Minha intervenção nessa discussão procura se constituir também em um movimento na direção de prestar o devido respeito estético-crítico à produção desses escritores e poetas negros, porém entendendo que a variedade dessa produção deve ser abordada como manifestação de extração necessariamente literária. Abordagens desse tipo, aliás, não têm merecido um investimento de análise mais forte, uma vez que aspectos extra-literários em alguma medida têm sido mais prestigiados pela recepção contemporânea. A razão para esse tipo de recepção se explica em parte porque o sistema literário é a representação especular, embora com suas singularidades, de uma série de determinações sociais, raciais e econômicas abrigadas sob o arco ideológico. Não resta dúvida de que a literatura tem relação com o pano de fundo social e histórico, porém ela não é simples emanação do contexto, nem serve de mero sucedâneo a aspectos identitários ou de classe.
Contra tal expectativa defendo o surgimento e o reconhecimento de outras vozes poéticas contemporâneas negras de modo a redefinir ou alargar o conceito de literatura negra e até mesmo fazê-lo vacilar. Porque na medida em que mais prestigiado e respeitado se torna o conceito, mais justificados são os gestos de eleição e exclusão – suportados pelo conceito – articulados às tentativas de dar solução explicativa e classificatória à diversidade de vieses estéticos que começam a surgir aqui e acolá.
Minha crítica objetiva demonstrar que o conceito – que sustenta essas expectativas meio convencionais – não é senão uma espécie de escada ou de ferramenta cuja utilidade é provisória. Tem alguma serventia para as condições atuais, não há dúvida.

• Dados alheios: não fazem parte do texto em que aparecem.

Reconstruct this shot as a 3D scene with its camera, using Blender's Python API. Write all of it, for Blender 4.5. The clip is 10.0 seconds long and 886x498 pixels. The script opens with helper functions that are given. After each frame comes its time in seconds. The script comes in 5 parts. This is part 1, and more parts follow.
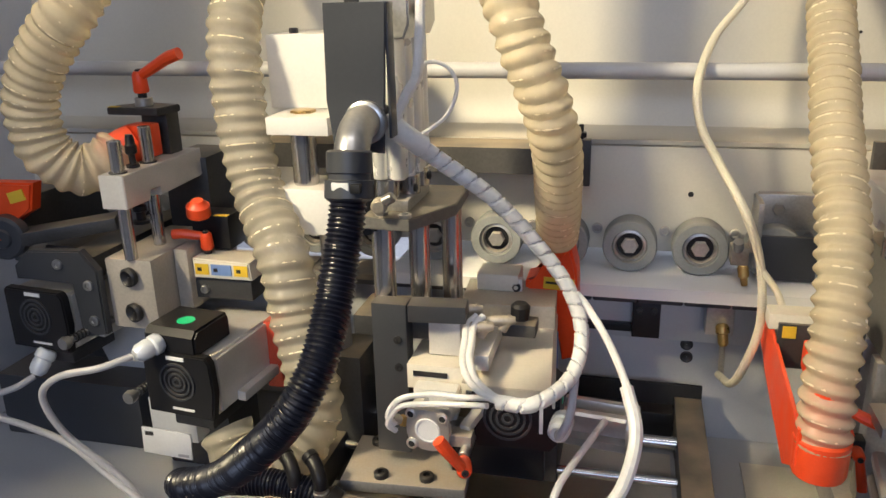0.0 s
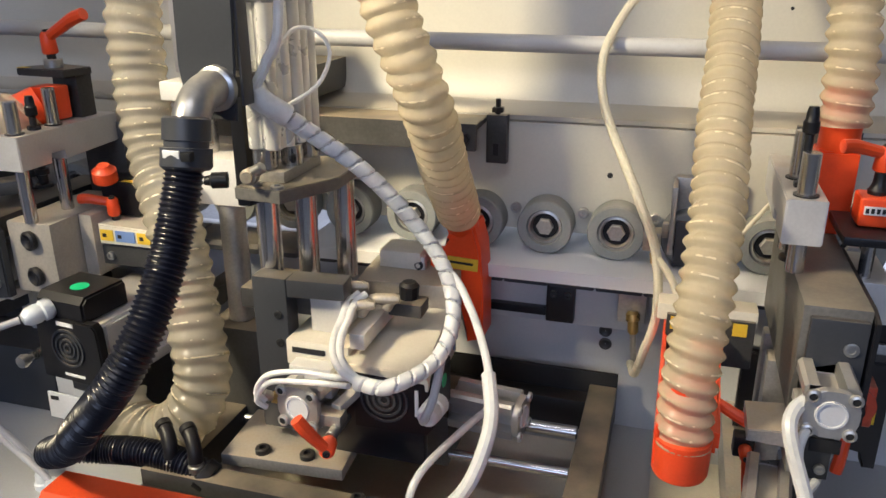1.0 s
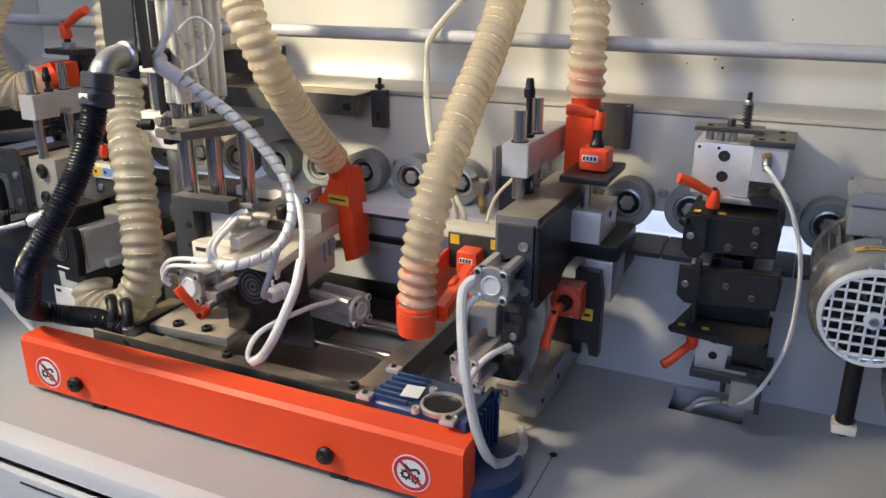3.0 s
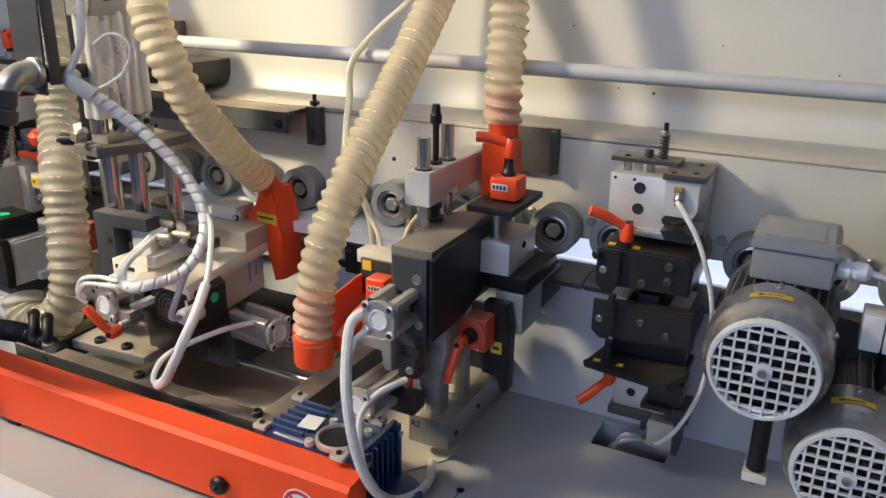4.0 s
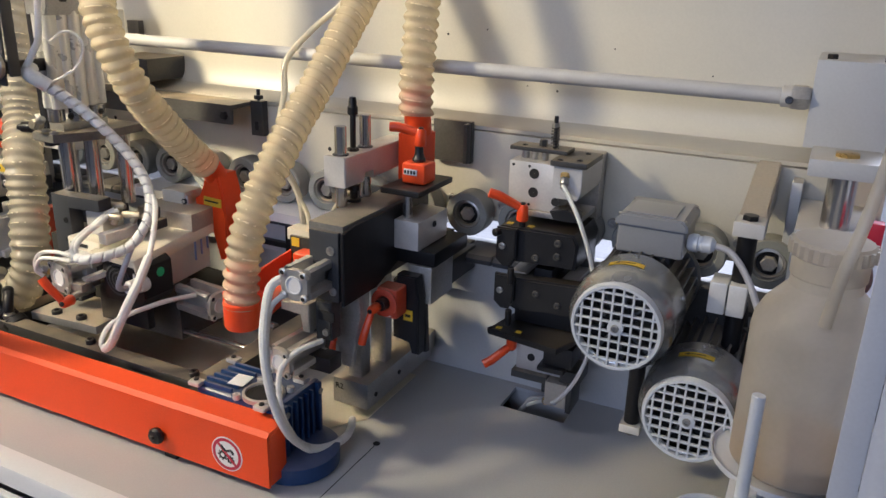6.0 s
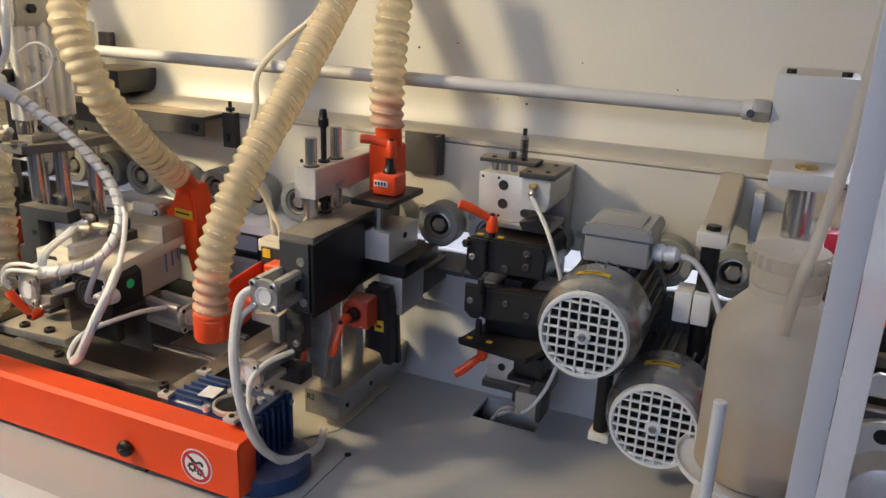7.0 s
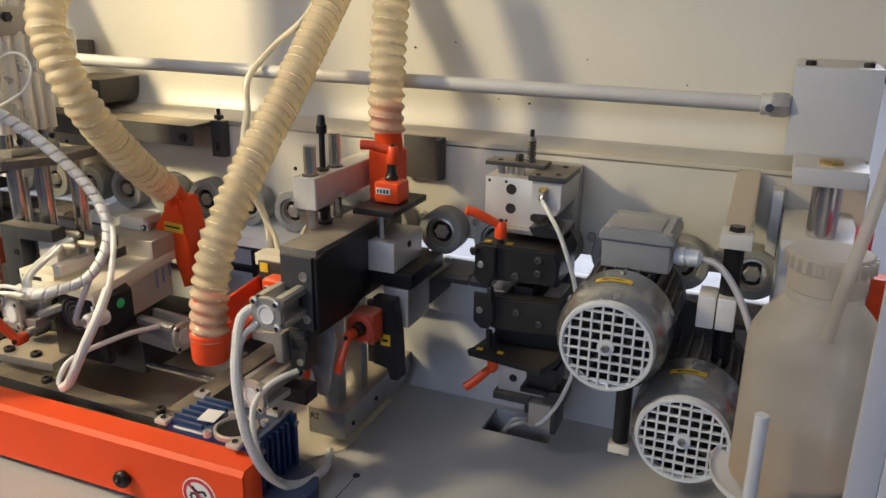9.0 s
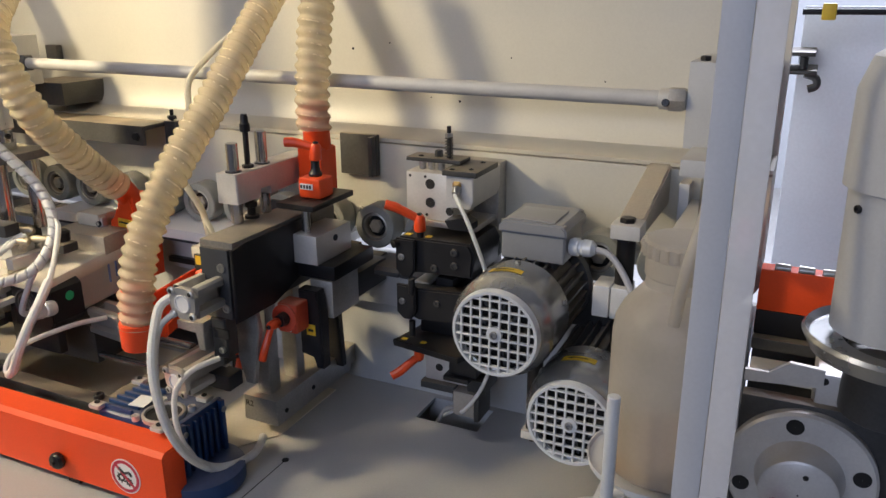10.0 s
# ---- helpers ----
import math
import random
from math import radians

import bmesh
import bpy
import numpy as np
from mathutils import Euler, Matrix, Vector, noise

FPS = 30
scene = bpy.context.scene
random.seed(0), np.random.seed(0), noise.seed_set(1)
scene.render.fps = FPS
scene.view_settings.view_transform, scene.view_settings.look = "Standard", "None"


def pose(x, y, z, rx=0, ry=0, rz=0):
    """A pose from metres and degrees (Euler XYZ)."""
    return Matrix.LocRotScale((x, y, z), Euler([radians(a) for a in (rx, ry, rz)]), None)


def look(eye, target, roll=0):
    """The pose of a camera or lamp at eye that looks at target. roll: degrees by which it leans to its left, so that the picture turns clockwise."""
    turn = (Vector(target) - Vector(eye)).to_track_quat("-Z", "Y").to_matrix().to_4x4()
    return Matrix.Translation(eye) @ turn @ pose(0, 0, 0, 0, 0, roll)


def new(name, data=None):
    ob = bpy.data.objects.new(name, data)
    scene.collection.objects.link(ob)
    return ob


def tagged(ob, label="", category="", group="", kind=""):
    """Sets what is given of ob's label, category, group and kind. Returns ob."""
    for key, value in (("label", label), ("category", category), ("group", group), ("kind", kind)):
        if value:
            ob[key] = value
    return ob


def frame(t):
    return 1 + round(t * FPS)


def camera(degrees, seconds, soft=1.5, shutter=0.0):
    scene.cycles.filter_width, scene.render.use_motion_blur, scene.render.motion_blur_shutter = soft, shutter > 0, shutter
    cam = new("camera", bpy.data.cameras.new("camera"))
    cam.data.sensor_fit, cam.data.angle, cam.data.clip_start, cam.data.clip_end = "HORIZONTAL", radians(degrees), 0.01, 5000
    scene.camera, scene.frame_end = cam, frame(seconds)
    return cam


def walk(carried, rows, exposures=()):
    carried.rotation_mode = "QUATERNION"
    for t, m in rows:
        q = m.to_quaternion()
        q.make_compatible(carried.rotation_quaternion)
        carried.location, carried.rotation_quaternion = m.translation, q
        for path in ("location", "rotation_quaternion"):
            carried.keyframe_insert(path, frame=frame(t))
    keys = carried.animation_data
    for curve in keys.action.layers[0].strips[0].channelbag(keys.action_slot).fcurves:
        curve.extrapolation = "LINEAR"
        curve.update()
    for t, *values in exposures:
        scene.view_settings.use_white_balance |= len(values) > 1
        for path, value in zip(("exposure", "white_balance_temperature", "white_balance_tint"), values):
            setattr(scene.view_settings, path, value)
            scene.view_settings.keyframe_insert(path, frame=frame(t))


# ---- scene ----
cam = camera(59.2, 10.0)
PATH = [
    (0, (0.134, 0.103, 1.324), (-0.332, 1.941, 0.69), -1.4),
    (0.5, (0.218, 0.161, 1.316), (-0.262, 1.989, 0.662), -1.0),
    (1, (0.287, 0.174, 1.314), (-0.253, 1.97, 0.62), -0.2),
    (1.5, (0.407, 0.155, 1.306), (-0.226, 1.914, 0.595), 0.6),
    (2, (0.557, 0.071, 1.318), (-0.16, 1.799, 0.608), 0.7),
    (2.5, (0.666, -0.008, 1.312), (-0.106, 1.701, 0.618), 0.3),
    (2.7, (0.704, -0.021, 1.311), (-0.083, 1.686, 0.628), 0.1),
    (3.8, (0.821, 0.091, 1.339), (-0.019, 1.781, 0.678), 0.6),
    (4, (0.863, 0.1, 1.342), (0.007, 1.778, 0.671), 0.8),
    (4.5, (0.981, 0.106, 1.339), (0.103, 1.767, 0.653), 1.0),
    (5, (1.018, 0.083, 1.342), (0.142, 1.742, 0.65), 1.1),
    (5.5, (1.01, 0.041, 1.35), (0.153, 1.714, 0.667), 1.3),
    (7, (1.027, 0.026, 1.353), (0.247, 1.756, 0.721), 2.0),
    (7.5, (0.991, 0.047, 1.352), (0.219, 1.781, 0.723), 1.9),
    (8, (0.941, 0.07, 1.344), (0.18, 1.807, 0.711), 1.7),
    (8.5, (0.942, 0.063, 1.347), (0.196, 1.806, 0.713), 1.4),
    (9, (0.974, 0.058, 1.349), (0.236, 1.806, 0.717), 0.7),
    (9.5, (1.012, 0.052, 1.35), (0.255, 1.794, 0.723), 0.1),
    (10, (1.135, 0.085, 1.351), (0.326, 1.802, 0.721), -0.2),
]
walk(cam, [(t, look(eye, target, roll)) for t, eye, target, roll in PATH],
     [(0, 0.03, 5850, 17), (2.5, 0.15, 5350, 20), (5, 0.2, 5650, 19), (7, 0.1, 6000, 18), (7.6, 0.08, 6250, 15), (8.5, 0.08, 6200, 15), (9.5, 0.07, 6050, 17), (10, 0.08, 6050, 18)])

# ---- world and lights ----
world = bpy.data.worlds.new("world")
scene.world = world
world.use_nodes = True
wn = world.node_tree
sky = wn.nodes.new("ShaderNodeTexSky")
sky.sky_type, sky.sun_disc = "NISHITA", False
sky.sun_elevation, sky.sun_rotation = radians(40), radians(200)
wn.links.new(sky.outputs[0], wn.nodes["Background"].inputs[0])
wn.nodes["Background"].inputs[1].default_value = 0.1
scene.view_settings.exposure = 0.0


def unseen_lamp(x, y, z, sx, sy, watts, colour, aim, spread=180):
    d = bpy.data.lights.new("unseen_lamp", "AREA")
    d.shape, d.size, d.size_y, d.energy, d.color = "RECTANGLE", sx, sy, watts, colour
    d.spread = radians(spread)
    ob = new("unseen_lamp", d)
    ob.matrix_world = look((x, y, z), aim)
    return ob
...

Contudo, os poemas e as novas criações do presente vão impor aos teóricos e pesquisadores a necessidade de pensar em outros óculos de análise na medida em que seja imprescindível mirar o quadro que avança sobre eles.
Em conjunção com as interpretações sobre a diversidade de modos como a produção literária de negros tem se manifestado, a demarcação do conceito de literatura negra se constitui em uma espécie de intervenção de cunho antológico lato sensu, isso porque o conceito acaba fazendo as vezes de uma plataforma seletiva que retém em suas malhas valorativas apenas os textos daqueles escritores confirmadores do modelo ou conformados ao modelo.